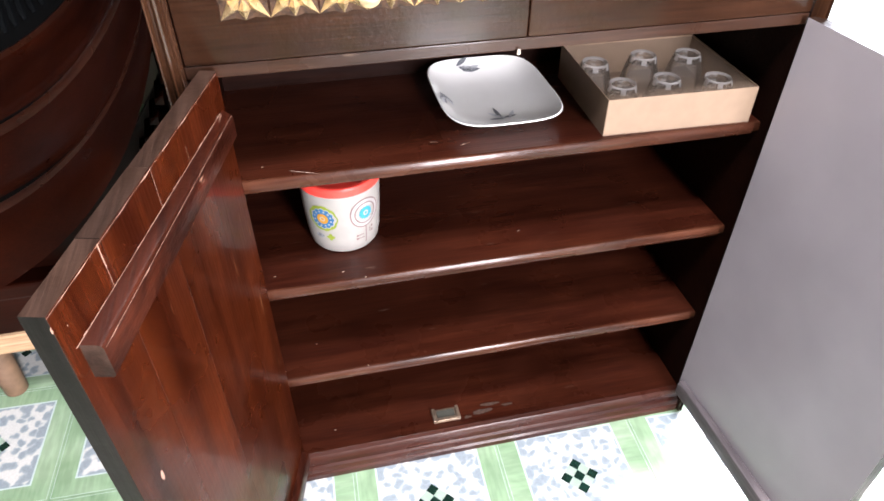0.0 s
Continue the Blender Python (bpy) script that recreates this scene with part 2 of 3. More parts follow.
def tile_camo():
    """White lobed web with blue-grey spots, fading to blue-grey along the panel's edge."""
    m, t, b = nodes_of("mottled_white_tile_panel")
    co = t.nodes.new("ShaderNodeTexCoord")
    info = t.nodes.new("ShaderNodeObjectInfo")
    wob = noise_of(t, 40, 2)
    off = mix_color(t, 0.030, co.outputs["Object"], wob.outputs["Color"], "ADD")
    vm = t.nodes.new("ShaderNodeMapping")
    mul = t.nodes.new("ShaderNodeMath")
    mul.operation = "MULTIPLY"
    mul.inputs[1].default_value = 5.0
    t.links.new(info.outputs["Random"], mul.inputs[0])
    t.links.new(mul.outputs[0], vm.inputs["Location"])
    t.links.new(off, vm.inputs[0])
    vo = t.nodes.new("ShaderNodeTexVoronoi")
    vo.voronoi_dimensions, vo.feature = "2D", "SMOOTH_F1"
    vo.inputs["Smoothness"].default_value = 0.35
    vo.inputs["Scale"].default_value = 42
    t.links.new(vm.outputs[0], vo.inputs["Vector"])
    sep = t.nodes.new("ShaderNodeSeparateXYZ")
    t.links.new(co.outputs["Object"], sep.inputs[0])

    def math_node(op, x, y=None):
        n = t.nodes.new("ShaderNodeMath")
        n.operation = op
        for i, v in enumerate((x, y)):
            if v is None:
                continue
            if hasattr(v, "is_linked"):
                t.links.new(v, n.inputs[i])
            else:
                n.inputs[i].default_value = v
        return n.outputs[0]
    far = math_node("MAXIMUM", math_node("ABSOLUTE", sep.outputs[0]), math_node("ABSOLUTE", sep.outputs[1]))
    rim = noise_of(t, 30, 2)
    edge = math_node("MULTIPLY", math_node("MAXIMUM", math_node("SUBTRACT", math_node("ADD", far, math_node("MULTIPLY", rim.outputs[0], 0.03)), 0.100), 0.0), 14.0)
    thin = noise_of(t, 22, 2)
    val = math_node("SUBTRACT", math_node("ADD", vo.outputs["Distance"], math_node("MULTIPLY", math_node("SUBTRACT", thin.outputs[0], 0.5), 0.5)), edge)
    r = ramp(t, [(0.14, (0.24, 0.29, 0.32)), (0.27, (0.29, 0.34, 0.37)), (0.37, (0.45, 0.48, 0.47)), (0.46, (0.54, 0.55, 0.53))])
    t.links.new(val, r.inputs[0])
    f = noise_of(t, 240, 3)
    fr = ramp(t, [(0.35, (0.88, 0.88, 0.88)), (0.6, (1, 1, 1))])
    t.links.new(f.outputs[0], fr.inputs[0])
    t.links.new(mix_color(t, 0.8, r.outputs[0], fr.outputs[0], "MULTIPLY"), b.inputs["Base Color"])
    b.inputs["Roughness"].default_value = 0.22
    return m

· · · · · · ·

• [WHAT IS NEEDED]
Output the data exactly. Pictures don't belong in the result.

• [THE ANSWER]
0.0 s
Continue the Blender Python (bpy) script that recreates this scene with part 2 of 3. More parts follow.
def tile_camo():
    """White lobed web with blue-grey spots, fading to blue-grey along the panel's edge."""
    m, t, b = nodes_of("mottled_white_tile_panel")
    co = t.nodes.new("ShaderNodeTexCoord")
    info = t.nodes.new("ShaderNodeObjectInfo")
    wob = noise_of(t, 40, 2)
    off = mix_color(t, 0.030, co.outputs["Object"], wob.outputs["Color"], "ADD")
    vm = t.nodes.new("ShaderNodeMapping")
    mul = t.nodes.new("ShaderNodeMath")
    mul.operation = "MULTIPLY"
    mul.inputs[1].default_value = 5.0
    t.links.new(info.outputs["Random"], mul.inputs[0])
    t.links.new(mul.outputs[0], vm.inputs["Location"])
    t.links.new(off, vm.inputs[0])
    vo = t.nodes.new("ShaderNodeTexVoronoi")
    vo.voronoi_dimensions, vo.feature = "2D", "SMOOTH_F1"
    vo.inputs["Smoothness"].default_value = 0.35
    vo.inputs["Scale"].default_value = 42
    t.links.new(vm.outputs[0], vo.inputs["Vector"])
    sep = t.nodes.new("ShaderNodeSeparateXYZ")
    t.links.new(co.outputs["Object"], sep.inputs[0])

    def math_node(op, x, y=None):
        n = t.nodes.new("ShaderNodeMath")
        n.operation = op
        for i, v in enumerate((x, y)):
            if v is None:
                continue
            if hasattr(v, "is_linked"):
                t.links.new(v, n.inputs[i])
            else:
                n.inputs[i].default_value = v
        return n.outputs[0]
    far = math_node("MAXIMUM", math_node("ABSOLUTE", sep.outputs[0]), math_node("ABSOLUTE", sep.outputs[1]))
    rim = noise_of(t, 30, 2)
    edge = math_node("MULTIPLY", math_node("MAXIMUM", math_node("SUBTRACT", math_node("ADD", far, math_node("MULTIPLY", rim.outputs[0], 0.03)), 0.100), 0.0), 14.0)
    thin = noise_of(t, 22, 2)
    val = math_node("SUBTRACT", math_node("ADD", vo.outputs["Distance"], math_node("MULTIPLY", math_node("SUBTRACT", thin.outputs[0], 0.5), 0.5)), edge)
    r = ramp(t, [(0.14, (0.24, 0.29, 0.32)), (0.27, (0.29, 0.34, 0.37)), (0.37, (0.45, 0.48, 0.47)), (0.46, (0.54, 0.55, 0.53))])
    t.links.new(val, r.inputs[0])
    f = noise_of(t, 240, 3)
    fr = ramp(t, [(0.35, (0.88, 0.88, 0.88)), (0.6, (1, 1, 1))])
    t.links.new(f.outputs[0], fr.inputs[0])
    t.links.new(mix_color(t, 0.8, r.outputs[0], fr.outputs[0], "MULTIPLY"), b.inputs["Base Color"])
    b.inputs["Roughness"].default_value = 0.22
    return m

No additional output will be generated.